What to do: Give every line back verbatim, dropping all images.

====

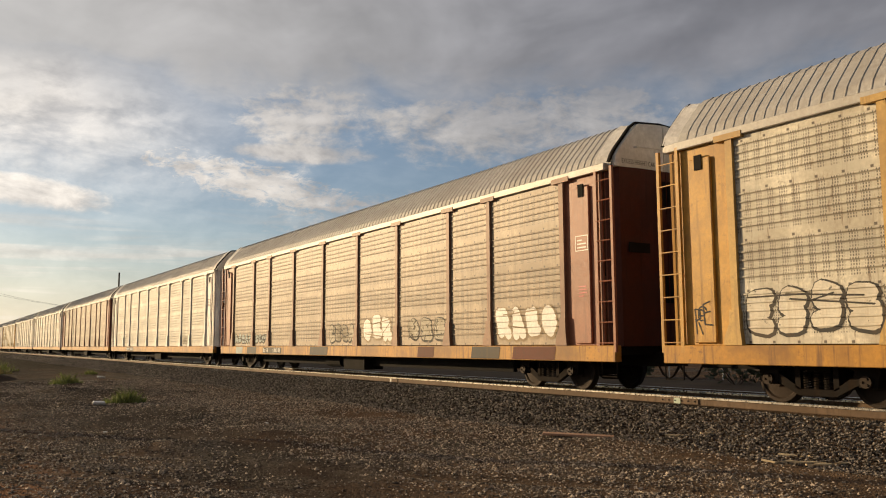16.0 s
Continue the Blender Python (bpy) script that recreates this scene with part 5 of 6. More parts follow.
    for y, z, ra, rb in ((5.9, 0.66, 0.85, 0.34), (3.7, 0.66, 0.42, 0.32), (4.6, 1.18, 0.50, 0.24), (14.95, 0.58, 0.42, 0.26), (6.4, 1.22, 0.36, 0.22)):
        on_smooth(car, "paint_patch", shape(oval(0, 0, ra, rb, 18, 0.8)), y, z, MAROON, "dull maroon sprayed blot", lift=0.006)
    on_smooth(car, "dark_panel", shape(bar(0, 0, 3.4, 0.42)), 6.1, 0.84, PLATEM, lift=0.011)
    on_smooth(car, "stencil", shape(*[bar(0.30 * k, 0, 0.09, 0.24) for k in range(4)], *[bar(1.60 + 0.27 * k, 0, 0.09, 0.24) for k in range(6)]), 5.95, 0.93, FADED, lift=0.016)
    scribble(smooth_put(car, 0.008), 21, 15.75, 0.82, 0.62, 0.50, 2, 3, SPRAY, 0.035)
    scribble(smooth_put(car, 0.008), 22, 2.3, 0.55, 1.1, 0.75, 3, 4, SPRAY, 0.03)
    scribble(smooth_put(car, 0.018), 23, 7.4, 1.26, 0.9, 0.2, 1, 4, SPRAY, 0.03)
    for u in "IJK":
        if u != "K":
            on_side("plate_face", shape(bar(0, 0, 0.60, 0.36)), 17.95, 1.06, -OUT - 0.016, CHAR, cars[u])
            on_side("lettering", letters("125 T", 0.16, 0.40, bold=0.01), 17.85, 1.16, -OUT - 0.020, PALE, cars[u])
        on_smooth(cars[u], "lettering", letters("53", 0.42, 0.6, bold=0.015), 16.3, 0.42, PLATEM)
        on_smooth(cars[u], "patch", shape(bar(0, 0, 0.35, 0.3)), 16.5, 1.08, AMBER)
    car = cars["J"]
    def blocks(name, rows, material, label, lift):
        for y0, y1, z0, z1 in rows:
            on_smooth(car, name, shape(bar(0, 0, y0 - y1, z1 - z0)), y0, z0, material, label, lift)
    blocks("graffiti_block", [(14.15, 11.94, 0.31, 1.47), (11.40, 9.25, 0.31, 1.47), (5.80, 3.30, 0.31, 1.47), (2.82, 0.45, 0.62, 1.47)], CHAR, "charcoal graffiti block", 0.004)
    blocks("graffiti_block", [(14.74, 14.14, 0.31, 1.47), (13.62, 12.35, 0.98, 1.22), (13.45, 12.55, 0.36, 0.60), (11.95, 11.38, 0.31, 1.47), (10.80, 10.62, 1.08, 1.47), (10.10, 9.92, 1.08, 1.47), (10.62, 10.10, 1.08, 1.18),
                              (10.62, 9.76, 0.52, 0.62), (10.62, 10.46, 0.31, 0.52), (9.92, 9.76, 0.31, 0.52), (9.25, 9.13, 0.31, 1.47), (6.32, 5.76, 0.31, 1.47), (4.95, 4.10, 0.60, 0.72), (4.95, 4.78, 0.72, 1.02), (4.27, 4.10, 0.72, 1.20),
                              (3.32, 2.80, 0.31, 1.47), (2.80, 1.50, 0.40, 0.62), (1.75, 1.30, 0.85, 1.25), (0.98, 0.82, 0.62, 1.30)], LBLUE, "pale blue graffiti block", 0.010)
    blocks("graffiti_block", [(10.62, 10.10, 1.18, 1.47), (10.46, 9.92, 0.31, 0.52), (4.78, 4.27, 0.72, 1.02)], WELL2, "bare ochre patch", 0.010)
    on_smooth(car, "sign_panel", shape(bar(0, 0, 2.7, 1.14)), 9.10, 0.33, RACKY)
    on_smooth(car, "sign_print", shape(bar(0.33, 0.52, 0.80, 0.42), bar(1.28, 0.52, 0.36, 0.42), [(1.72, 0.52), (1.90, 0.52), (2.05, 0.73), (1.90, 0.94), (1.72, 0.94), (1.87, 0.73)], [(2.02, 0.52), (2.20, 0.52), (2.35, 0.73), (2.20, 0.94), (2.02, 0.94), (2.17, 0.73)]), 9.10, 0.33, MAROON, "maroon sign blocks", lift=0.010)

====

Task output:
16.0 s
Continue the Blender Python (bpy) script that recreates this scene with part 5 of 6. More parts follow.
    for y, z, ra, rb in ((5.9, 0.66, 0.85, 0.34), (3.7, 0.66, 0.42, 0.32), (4.6, 1.18, 0.50, 0.24), (14.95, 0.58, 0.42, 0.26), (6.4, 1.22, 0.36, 0.22)):
        on_smooth(car, "paint_patch", shape(oval(0, 0, ra, rb, 18, 0.8)), y, z, MAROON, "dull maroon sprayed blot", lift=0.006)
    on_smooth(car, "dark_panel", shape(bar(0, 0, 3.4, 0.42)), 6.1, 0.84, PLATEM, lift=0.011)
    on_smooth(car, "stencil", shape(*[bar(0.30 * k, 0, 0.09, 0.24) for k in range(4)], *[bar(1.60 + 0.27 * k, 0, 0.09, 0.24) for k in range(6)]), 5.95, 0.93, FADED, lift=0.016)
    scribble(smooth_put(car, 0.008), 21, 15.75, 0.82, 0.62, 0.50, 2, 3, SPRAY, 0.035)
    scribble(smooth_put(car, 0.008), 22, 2.3, 0.55, 1.1, 0.75, 3, 4, SPRAY, 0.03)
    scribble(smooth_put(car, 0.018), 23, 7.4, 1.26, 0.9, 0.2, 1, 4, SPRAY, 0.03)
    for u in "IJK":
        if u != "K":
            on_side("plate_face", shape(bar(0, 0, 0.60, 0.36)), 17.95, 1.06, -OUT - 0.016, CHAR, cars[u])
            on_side("lettering", letters("125 T", 0.16, 0.40, bold=0.01), 17.85, 1.16, -OUT - 0.020, PALE, cars[u])
        on_smooth(cars[u], "lettering", letters("53", 0.42, 0.6, bold=0.015), 16.3, 0.42, PLATEM)
        on_smooth(cars[u], "patch", shape(bar(0, 0, 0.35, 0.3)), 16.5, 1.08, AMBER)
    car = cars["J"]
    def blocks(name, rows, material, label, lift):
        for y0, y1, z0, z1 in rows:
            on_smooth(car, name, shape(bar(0, 0, y0 - y1, z1 - z0)), y0, z0, material, label, lift)
    blocks("graffiti_block", [(14.15, 11.94, 0.31, 1.47), (11.40, 9.25, 0.31, 1.47), (5.80, 3.30, 0.31, 1.47), (2.82, 0.45, 0.62, 1.47)], CHAR, "charcoal graffiti block", 0.004)
    blocks("graffiti_block", [(14.74, 14.14, 0.31, 1.47), (13.62, 12.35, 0.98, 1.22), (13.45, 12.55, 0.36, 0.60), (11.95, 11.38, 0.31, 1.47), (10.80, 10.62, 1.08, 1.47), (10.10, 9.92, 1.08, 1.47), (10.62, 10.10, 1.08, 1.18),
                              (10.62, 9.76, 0.52, 0.62), (10.62, 10.46, 0.31, 0.52), (9.92, 9.76, 0.31, 0.52), (9.25, 9.13, 0.31, 1.47), (6.32, 5.76, 0.31, 1.47), (4.95, 4.10, 0.60, 0.72), (4.95, 4.78, 0.72, 1.02), (4.27, 4.10, 0.72, 1.20),
                              (3.32, 2.80, 0.31, 1.47), (2.80, 1.50, 0.40, 0.62), (1.75, 1.30, 0.85, 1.25), (0.98, 0.82, 0.62, 1.30)], LBLUE, "pale blue graffiti block", 0.010)
    blocks("graffiti_block", [(10.62, 10.10, 1.18, 1.47), (10.46, 9.92, 0.31, 0.52), (4.78, 4.27, 0.72, 1.02)], WELL2, "bare ochre patch", 0.010)
    on_smooth(car, "sign_panel", shape(bar(0, 0, 2.7, 1.14)), 9.10, 0.33, RACKY)
    on_smooth(car, "sign_print", shape(bar(0.33, 0.52, 0.80, 0.42), bar(1.28, 0.52, 0.36, 0.42), [(1.72, 0.52), (1.90, 0.52), (2.05, 0.73), (1.90, 0.94), (1.72, 0.94), (1.87, 0.73)], [(2.02, 0.52), (2.20, 0.52), (2.35, 0.73), (2.20, 0.94), (2.02, 0.94), (2.17, 0.73)]), 9.10, 0.33, MAROON, "maroon sign blocks", lift=0.010)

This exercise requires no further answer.